A scowling bird is emblazoned on Jeffrey Weiss' shoulder, waiting to be freed in frosty Gillette Stadium on Sunday. Weiss, 27, a financial analyst from White Marsh, will be in the stands, hoping to strip to the waist as he does after every Ravens' victory.
"Sure, it'll be cold," he said. "But if we win, rest assured my raven will be exposed."
Weiss, who got the tattoo last year, said he feels "more a part of the team's family now. Plus, it sets me apart. There are lots of ardent Ravens fans, but it takes somebody special to sit under the needle for three hours."
This is what Cory Glaze holds dear: a game of poker, his fiancee and the Ravens.
"I love 'em," Glaze said. "Win or lose, there's a place for the Ravens in my heart."
And on his biceps. Last November, on his 24th birthday, Glaze had the image of a raven etched into his left arm. It was money well spent, the Catonsville resident said.

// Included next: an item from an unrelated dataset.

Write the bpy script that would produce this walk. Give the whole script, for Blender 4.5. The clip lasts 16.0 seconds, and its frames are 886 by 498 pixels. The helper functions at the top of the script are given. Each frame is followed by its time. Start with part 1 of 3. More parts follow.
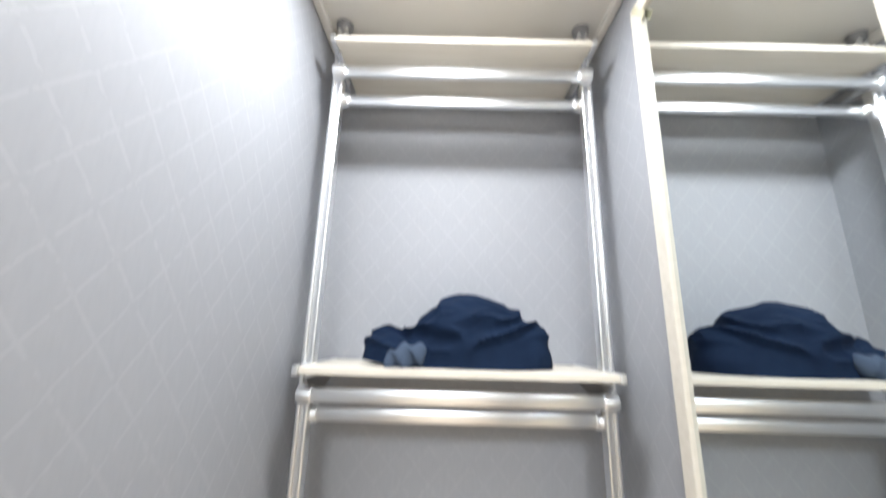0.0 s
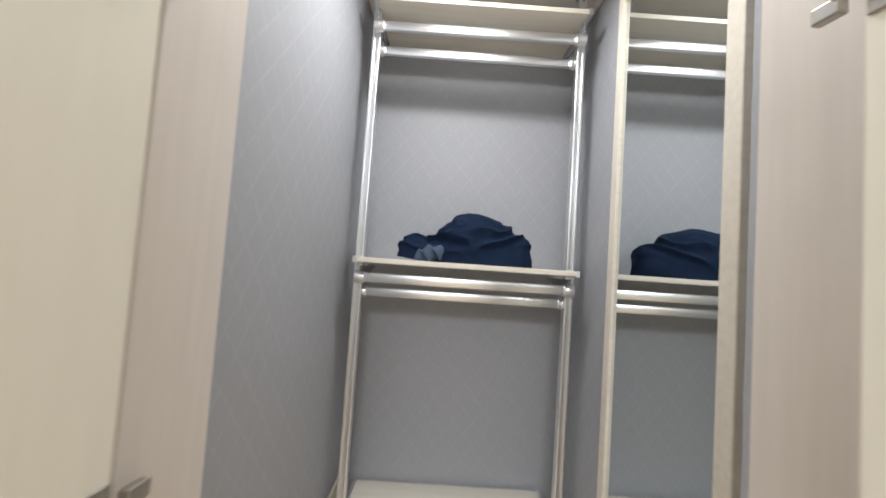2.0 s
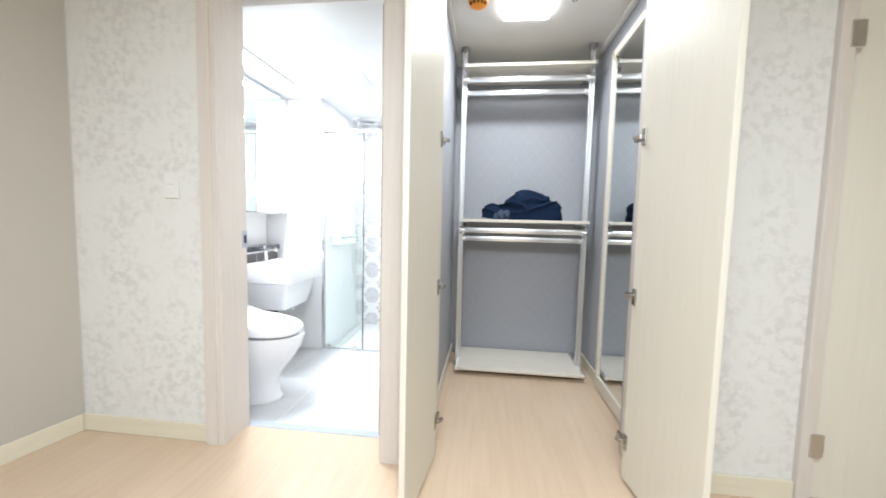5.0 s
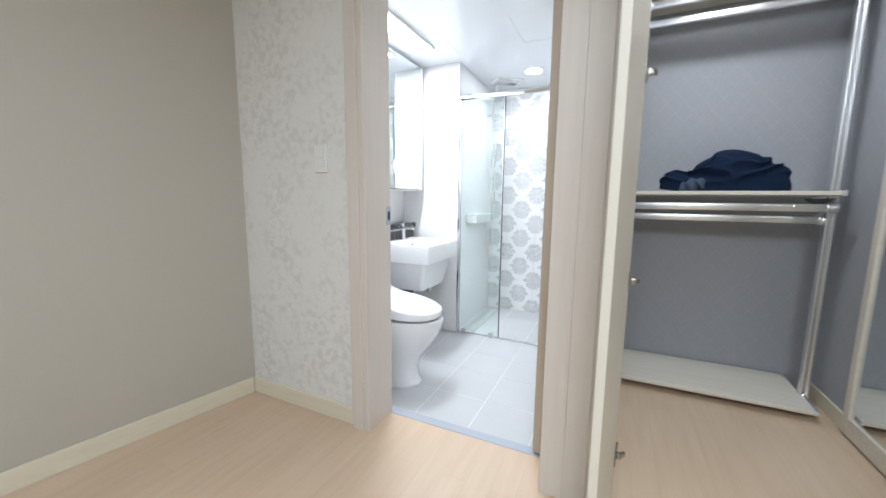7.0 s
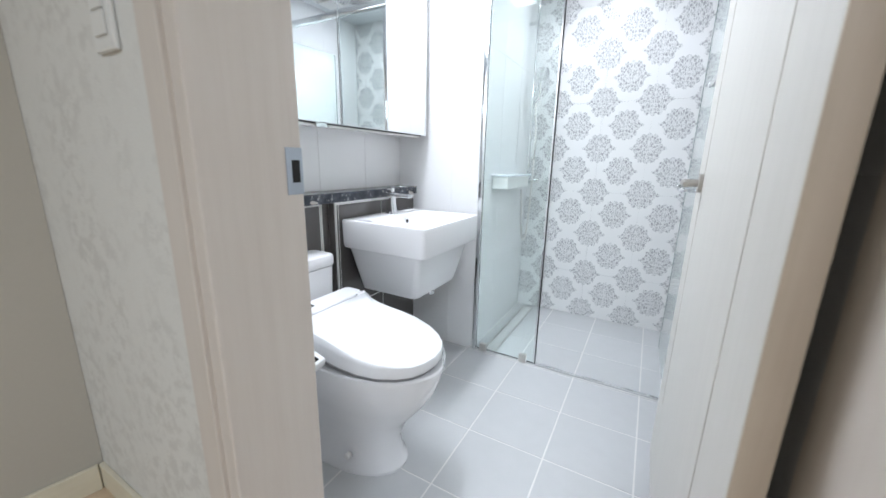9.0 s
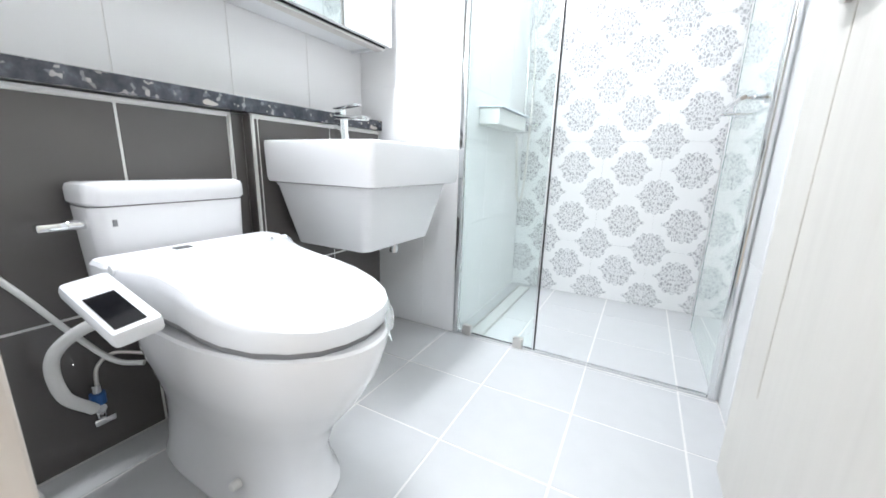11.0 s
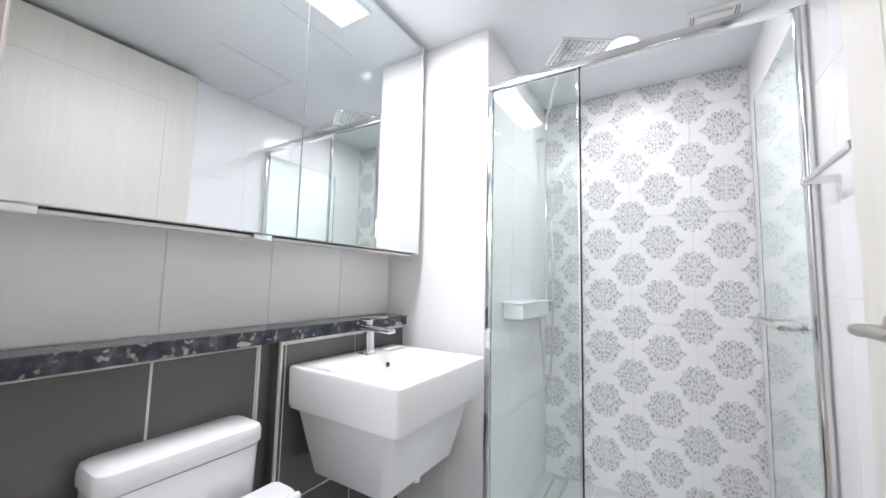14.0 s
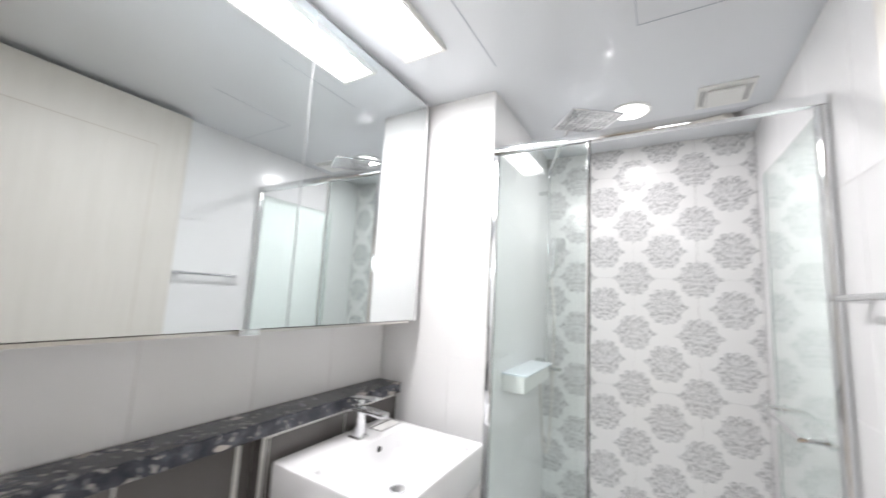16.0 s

"Every morning as I'm shaving for work, I see it in the mirror and smile," said Glaze, who works for the U.S. Postal Service.
"I'm not done yet," he said. "On my back, I want a tattoo of M&T Bank Stadium with the scoreboard showing us blowing out the Pittsburgh Steelers by some outrageous score."
Ravens fans have gotten tattoos in parlors from Fallston to Fells Point. Ben Smith, of Perry Hall, was in Las Vegas when he decided to bare a shoulder for a likeness of the bird atop a Baltimore skyline.
Smith, 24, a member of the Air National Guard, said the tattoo will keep him grounded when he is deployed to Afghanistan this month.
"It's a reminder of home, and of the team that takes up a lot of my time and interest," he said.
Tattoo artists say that while most clients are men, ages 20 to 40, there are women who get Ravens' markings as well. For two years, April Romeo has walked with a spring in her step and a "52" tattooed on her right ankle - the number worn by Lewis.
"He's the greatest linebacker in history," said Romeo, 36, a health care consultant from Perry Hall.
Her home is filled with Lewis memorabilia, from autographed helmets to the screen saver on her computer. But the tattoo, done in purple and black, is Romeo's pride. She wears ankle socks at work to show it off.
"I feel like I demonstrated my team spirit by sacrificing my skin," she said. "It'll be grand when the Ravens retire Ray's number, but mine will be there forever."
It's that permanence that sells tattoos for Baltimore's hard-core football crowd, said Brett Elmore, owner of Bulletts Ink, a studio in Mount Airy.
"For die-hards, it's the ultimate way to honor your team," said Elmore, who said he does about a dozen Ravens tattoos a year. "And you're guaranteed to take it with you, in the box, when you go."
Some tattoos run in the family. When Bill Smith of Salisbury put a raven on his right arm last September, he was the fourth in his clan to do so.
"I grew up a Colts fan, but I felt it was finally time to give my blessing to this team," said Smith, 51.
Nine years ago, following Baltimore's January 2001 Super Bowl victory, Joan Rodriguez and her 16-year-old son walked into a place in Brooklyn Park and left with matching tattoos on their legs.
"Kenny [Shifflett] said, 'Mom, let's get one together,' " said Rodriguez, 47. "I made him go first to see if it would hurt. After he did it, I couldn't back out."